Would you agree that there is a slump in demand for satellite services?

In the telecom space, the nature of demand may have changed. It may not be economical for large volume of traffic from city to city on a point-to-point service. But there is still a number of small volume requirements for satellite space. It is important to realise that the telecom market has shifted to some extent and there are a number of small volume users. Satellite operators will have to cater to a different segment of market and nurture them.

And on the broadcasting side?

On the video side, it may seem that there is a slump in demand. But actually there is no real reduction in demand.
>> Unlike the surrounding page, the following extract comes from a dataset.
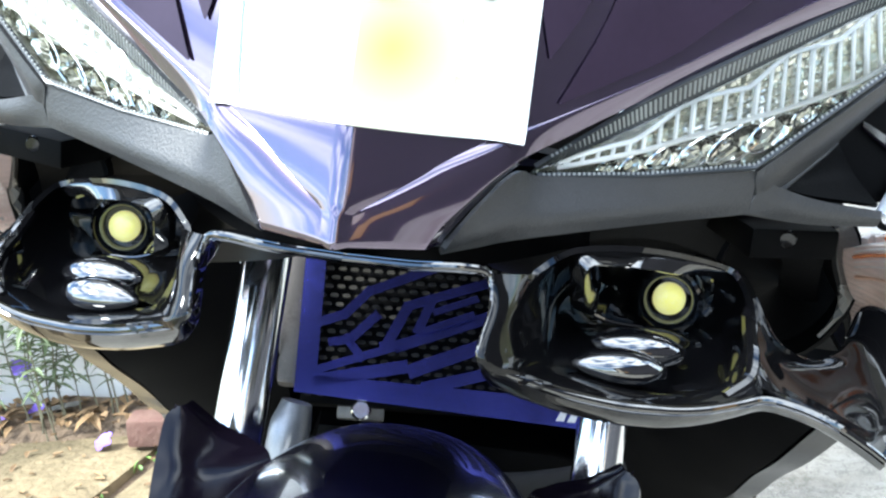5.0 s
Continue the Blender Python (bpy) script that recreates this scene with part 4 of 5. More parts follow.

The bandwidth requirement may have come down as channels increasingly move from analogue to digital. MPEG-4 technology, when it becomes popular, will also be able to further compress in more channels. But high-definition TV, which is growing in the US, will require more bandwidth. We expect that to happen in the Asian region as well. This will generate new demand. Video service through satellite will not be significantly affected.

What about data transfer?

Even for data transfer through fibre, there is need to have a back up arrangement through satellite.

Do you think satellites specially designed for broadband communications applications like Thaicom‘s IPStar will be successful?

IP demand has not picked up as was originally expected. We don‘t know how IPStar will fare. We will have to wait and see.

What are the new initiatives PanAmSat is taking to tap new technologies?

One of the new initiatives PanAmSat is working on is the delivery of the video signals through telecom network. The telecom network is available in all homes, compared to DTH and cable. Delivery of video content, video-on-demand and other value-added services is of major interest to the US telecom companies. We are discussing this opportunity with many of the international channels. We are working with the major telcos in the US and the channels to make this become a reality.